SET TASK
Carry none of the pictures over; set down the material below exactly.

RAW DATA
▼▼▼
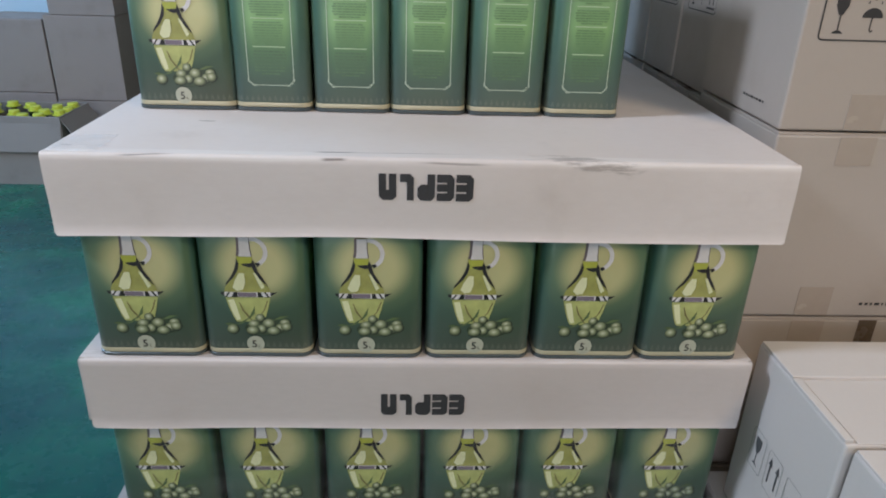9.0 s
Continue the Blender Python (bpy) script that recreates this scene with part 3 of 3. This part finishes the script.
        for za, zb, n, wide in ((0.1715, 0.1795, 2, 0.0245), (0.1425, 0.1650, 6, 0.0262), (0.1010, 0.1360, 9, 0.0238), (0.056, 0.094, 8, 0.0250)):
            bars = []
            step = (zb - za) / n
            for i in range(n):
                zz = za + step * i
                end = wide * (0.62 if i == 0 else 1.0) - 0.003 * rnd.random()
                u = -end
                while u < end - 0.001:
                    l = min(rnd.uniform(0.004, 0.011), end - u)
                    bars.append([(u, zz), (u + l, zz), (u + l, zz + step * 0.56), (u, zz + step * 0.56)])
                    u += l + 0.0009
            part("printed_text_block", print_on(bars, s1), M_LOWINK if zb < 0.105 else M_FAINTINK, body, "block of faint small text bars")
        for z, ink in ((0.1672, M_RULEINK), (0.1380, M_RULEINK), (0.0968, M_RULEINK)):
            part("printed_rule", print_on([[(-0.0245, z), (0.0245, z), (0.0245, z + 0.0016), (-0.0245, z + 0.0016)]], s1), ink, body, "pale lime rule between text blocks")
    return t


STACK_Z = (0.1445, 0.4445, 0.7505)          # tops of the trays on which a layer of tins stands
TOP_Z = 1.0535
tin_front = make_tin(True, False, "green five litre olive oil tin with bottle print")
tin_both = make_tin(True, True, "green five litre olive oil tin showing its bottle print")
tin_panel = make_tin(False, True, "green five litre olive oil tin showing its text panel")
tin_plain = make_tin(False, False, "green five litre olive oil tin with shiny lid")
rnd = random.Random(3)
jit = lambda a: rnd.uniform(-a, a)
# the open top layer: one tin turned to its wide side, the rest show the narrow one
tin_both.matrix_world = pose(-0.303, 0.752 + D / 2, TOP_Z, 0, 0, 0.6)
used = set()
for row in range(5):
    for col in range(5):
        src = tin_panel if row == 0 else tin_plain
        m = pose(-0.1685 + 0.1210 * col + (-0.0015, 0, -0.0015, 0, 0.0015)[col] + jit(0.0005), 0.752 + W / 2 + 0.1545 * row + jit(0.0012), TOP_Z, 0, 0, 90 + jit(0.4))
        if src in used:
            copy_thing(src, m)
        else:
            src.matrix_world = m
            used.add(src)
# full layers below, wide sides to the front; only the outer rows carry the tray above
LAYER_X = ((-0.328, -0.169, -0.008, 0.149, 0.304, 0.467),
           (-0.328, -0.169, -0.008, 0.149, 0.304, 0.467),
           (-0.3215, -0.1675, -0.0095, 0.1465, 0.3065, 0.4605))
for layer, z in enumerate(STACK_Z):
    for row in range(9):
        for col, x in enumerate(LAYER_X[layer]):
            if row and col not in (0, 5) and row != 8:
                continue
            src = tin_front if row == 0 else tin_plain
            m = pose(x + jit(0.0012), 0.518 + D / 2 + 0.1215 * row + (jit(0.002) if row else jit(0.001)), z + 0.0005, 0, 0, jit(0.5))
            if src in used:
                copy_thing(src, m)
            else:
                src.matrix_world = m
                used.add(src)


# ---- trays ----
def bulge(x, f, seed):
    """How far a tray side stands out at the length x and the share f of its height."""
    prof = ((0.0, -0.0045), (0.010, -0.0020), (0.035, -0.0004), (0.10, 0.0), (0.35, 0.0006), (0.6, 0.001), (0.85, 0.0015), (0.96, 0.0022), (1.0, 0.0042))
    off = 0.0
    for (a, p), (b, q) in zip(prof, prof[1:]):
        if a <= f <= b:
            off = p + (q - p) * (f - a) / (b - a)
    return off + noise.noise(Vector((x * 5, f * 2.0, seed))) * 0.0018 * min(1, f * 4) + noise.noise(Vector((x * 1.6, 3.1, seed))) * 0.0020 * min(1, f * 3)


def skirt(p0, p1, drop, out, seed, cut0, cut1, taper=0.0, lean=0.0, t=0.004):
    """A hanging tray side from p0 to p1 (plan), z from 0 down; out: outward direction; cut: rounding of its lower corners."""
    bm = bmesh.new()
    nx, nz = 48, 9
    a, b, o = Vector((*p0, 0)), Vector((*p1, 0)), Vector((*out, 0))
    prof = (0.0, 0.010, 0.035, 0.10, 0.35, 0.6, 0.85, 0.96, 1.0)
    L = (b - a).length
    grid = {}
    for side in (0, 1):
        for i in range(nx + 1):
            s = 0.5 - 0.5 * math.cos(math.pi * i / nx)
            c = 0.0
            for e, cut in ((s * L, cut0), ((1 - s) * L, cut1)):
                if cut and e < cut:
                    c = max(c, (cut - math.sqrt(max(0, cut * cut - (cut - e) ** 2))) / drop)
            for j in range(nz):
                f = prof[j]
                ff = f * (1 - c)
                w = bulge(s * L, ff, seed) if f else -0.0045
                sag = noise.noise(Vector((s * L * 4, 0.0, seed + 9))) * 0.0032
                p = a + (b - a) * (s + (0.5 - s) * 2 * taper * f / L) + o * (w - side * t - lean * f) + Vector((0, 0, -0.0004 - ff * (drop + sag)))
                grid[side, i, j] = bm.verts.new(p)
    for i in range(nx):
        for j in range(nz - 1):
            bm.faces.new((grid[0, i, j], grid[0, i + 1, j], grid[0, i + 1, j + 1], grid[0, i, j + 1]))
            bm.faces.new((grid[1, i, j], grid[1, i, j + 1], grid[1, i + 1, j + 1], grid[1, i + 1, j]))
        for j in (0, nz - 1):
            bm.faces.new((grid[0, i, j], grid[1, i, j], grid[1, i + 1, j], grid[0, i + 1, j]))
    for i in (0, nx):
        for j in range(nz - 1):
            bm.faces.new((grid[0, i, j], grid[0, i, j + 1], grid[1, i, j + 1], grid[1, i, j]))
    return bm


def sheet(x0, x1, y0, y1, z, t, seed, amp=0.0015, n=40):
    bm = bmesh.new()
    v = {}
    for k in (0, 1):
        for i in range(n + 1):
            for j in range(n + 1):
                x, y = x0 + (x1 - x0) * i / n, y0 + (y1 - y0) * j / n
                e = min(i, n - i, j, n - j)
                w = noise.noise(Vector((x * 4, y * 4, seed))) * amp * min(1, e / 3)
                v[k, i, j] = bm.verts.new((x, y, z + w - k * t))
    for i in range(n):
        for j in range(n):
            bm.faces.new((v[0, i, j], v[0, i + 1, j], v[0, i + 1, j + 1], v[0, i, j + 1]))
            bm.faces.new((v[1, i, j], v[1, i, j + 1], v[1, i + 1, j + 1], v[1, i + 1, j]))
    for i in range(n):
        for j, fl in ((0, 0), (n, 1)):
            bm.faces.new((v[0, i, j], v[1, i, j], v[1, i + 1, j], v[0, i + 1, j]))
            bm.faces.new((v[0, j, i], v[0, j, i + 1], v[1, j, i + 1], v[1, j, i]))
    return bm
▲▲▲
RESPONSE TO THE TASK
9.0 s
Continue the Blender Python (bpy) script that recreates this scene with part 3 of 3. This part finishes the script.
        for za, zb, n, wide in ((0.1715, 0.1795, 2, 0.0245), (0.1425, 0.1650, 6, 0.0262), (0.1010, 0.1360, 9, 0.0238), (0.056, 0.094, 8, 0.0250)):
            bars = []
            step = (zb - za) / n
            for i in range(n):
                zz = za + step * i
                end = wide * (0.62 if i == 0 else 1.0) - 0.003 * rnd.random()
                u = -end
                while u < end - 0.001:
                    l = min(rnd.uniform(0.004, 0.011), end - u)
                    bars.append([(u, zz), (u + l, zz), (u + l, zz + step * 0.56), (u, zz + step * 0.56)])
                    u += l + 0.0009
            part("printed_text_block", print_on(bars, s1), M_LOWINK if zb < 0.105 else M_FAINTINK, body, "block of faint small text bars")
        for z, ink in ((0.1672, M_RULEINK), (0.1380, M_RULEINK), (0.0968, M_RULEINK)):
            part("printed_rule", print_on([[(-0.0245, z), (0.0245, z), (0.0245, z + 0.0016), (-0.0245, z + 0.0016)]], s1), ink, body, "pale lime rule between text blocks")
    return t


STACK_Z = (0.1445, 0.4445, 0.7505)          # tops of the trays on which a layer of tins stands
TOP_Z = 1.0535
tin_front = make_tin(True, False, "green five litre olive oil tin with bottle print")
tin_both = make_tin(True, True, "green five litre olive oil tin showing its bottle print")
tin_panel = make_tin(False, True, "green five litre olive oil tin showing its text panel")
tin_plain = make_tin(False, False, "green five litre olive oil tin with shiny lid")
rnd = random.Random(3)
jit = lambda a: rnd.uniform(-a, a)
# the open top layer: one tin turned to its wide side, the rest show the narrow one
tin_both.matrix_world = pose(-0.303, 0.752 + D / 2, TOP_Z, 0, 0, 0.6)
used = set()
for row in range(5):
    for col in range(5):
        src = tin_panel if row == 0 else tin_plain
        m = pose(-0.1685 + 0.1210 * col + (-0.0015, 0, -0.0015, 0, 0.0015)[col] + jit(0.0005), 0.752 + W / 2 + 0.1545 * row + jit(0.0012), TOP_Z, 0, 0, 90 + jit(0.4))
        if src in used:
            copy_thing(src, m)
        else:
            src.matrix_world = m
            used.add(src)
# full layers below, wide sides to the front; only the outer rows carry the tray above
LAYER_X = ((-0.328, -0.169, -0.008, 0.149, 0.304, 0.467),
           (-0.328, -0.169, -0.008, 0.149, 0.304, 0.467),
           (-0.3215, -0.1675, -0.0095, 0.1465, 0.3065, 0.4605))
for layer, z in enumerate(STACK_Z):
    for row in range(9):
        for col, x in enumerate(LAYER_X[layer]):
            if row and col not in (0, 5) and row != 8:
                continue
            src = tin_front if row == 0 else tin_plain
            m = pose(x + jit(0.0012), 0.518 + D / 2 + 0.1215 * row + (jit(0.002) if row else jit(0.001)), z + 0.0005, 0, 0, jit(0.5))
            if src in used:
                copy_thing(src, m)
            else:
                src.matrix_world = m
                used.add(src)


# ---- trays ----
def bulge(x, f, seed):
    """How far a tray side stands out at the length x and the share f of its height."""
    prof = ((0.0, -0.0045), (0.010, -0.0020), (0.035, -0.0004), (0.10, 0.0), (0.35, 0.0006), (0.6, 0.001), (0.85, 0.0015), (0.96, 0.0022), (1.0, 0.0042))
    off = 0.0
    for (a, p), (b, q) in zip(prof, prof[1:]):
        if a <= f <= b:
            off = p + (q - p) * (f - a) / (b - a)
    return off + noise.noise(Vector((x * 5, f * 2.0, seed))) * 0.0018 * min(1, f * 4) + noise.noise(Vector((x * 1.6, 3.1, seed))) * 0.0020 * min(1, f * 3)


def skirt(p0, p1, drop, out, seed, cut0, cut1, taper=0.0, lean=0.0, t=0.004):
    """A hanging tray side from p0 to p1 (plan), z from 0 down; out: outward direction; cut: rounding of its lower corners."""
    bm = bmesh.new()
    nx, nz = 48, 9
    a, b, o = Vector((*p0, 0)), Vector((*p1, 0)), Vector((*out, 0))
    prof = (0.0, 0.010, 0.035, 0.10, 0.35, 0.6, 0.85, 0.96, 1.0)
    L = (b - a).length
    grid = {}
    for side in (0, 1):
        for i in range(nx + 1):
            s = 0.5 - 0.5 * math.cos(math.pi * i / nx)
            c = 0.0
            for e, cut in ((s * L, cut0), ((1 - s) * L, cut1)):
                if cut and e < cut:
                    c = max(c, (cut - math.sqrt(max(0, cut * cut - (cut - e) ** 2))) / drop)
            for j in range(nz):
                f = prof[j]
                ff = f * (1 - c)
                w = bulge(s * L, ff, seed) if f else -0.0045
                sag = noise.noise(Vector((s * L * 4, 0.0, seed + 9))) * 0.0032
                p = a + (b - a) * (s + (0.5 - s) * 2 * taper * f / L) + o * (w - side * t - lean * f) + Vector((0, 0, -0.0004 - ff * (drop + sag)))
                grid[side, i, j] = bm.verts.new(p)
    for i in range(nx):
        for j in range(nz - 1):
            bm.faces.new((grid[0, i, j], grid[0, i + 1, j], grid[0, i + 1, j + 1], grid[0, i, j + 1]))
            bm.faces.new((grid[1, i, j], grid[1, i, j + 1], grid[1, i + 1, j + 1], grid[1, i + 1, j]))
        for j in (0, nz - 1):
            bm.faces.new((grid[0, i, j], grid[1, i, j], grid[1, i + 1, j], grid[0, i + 1, j]))
    for i in (0, nx):
        for j in range(nz - 1):
            bm.faces.new((grid[0, i, j], grid[0, i, j + 1], grid[1, i, j + 1], grid[1, i, j]))
    return bm


def sheet(x0, x1, y0, y1, z, t, seed, amp=0.0015, n=40):
    bm = bmesh.new()
    v = {}
    for k in (0, 1):
        for i in range(n + 1):
            for j in range(n + 1):
                x, y = x0 + (x1 - x0) * i / n, y0 + (y1 - y0) * j / n
                e = min(i, n - i, j, n - j)
                w = noise.noise(Vector((x * 4, y * 4, seed))) * amp * min(1, e / 3)
                v[k, i, j] = bm.verts.new((x, y, z + w - k * t))
    for i in range(n):
        for j in range(n):
            bm.faces.new((v[0, i, j], v[0, i + 1, j], v[0, i + 1, j + 1], v[0, i, j + 1]))
            bm.faces.new((v[1, i, j], v[1, i, j + 1], v[1, i + 1, j + 1], v[1, i + 1, j]))
    for i in range(n):
        for j, fl in ((0, 0), (n, 1)):
            bm.faces.new((v[0, i, j], v[1, i, j], v[1, i + 1, j], v[0, i + 1, j]))
            bm.faces.new((v[0, j, i], v[0, j, i + 1], v[1, j, i + 1], v[1, j, i]))
    return bm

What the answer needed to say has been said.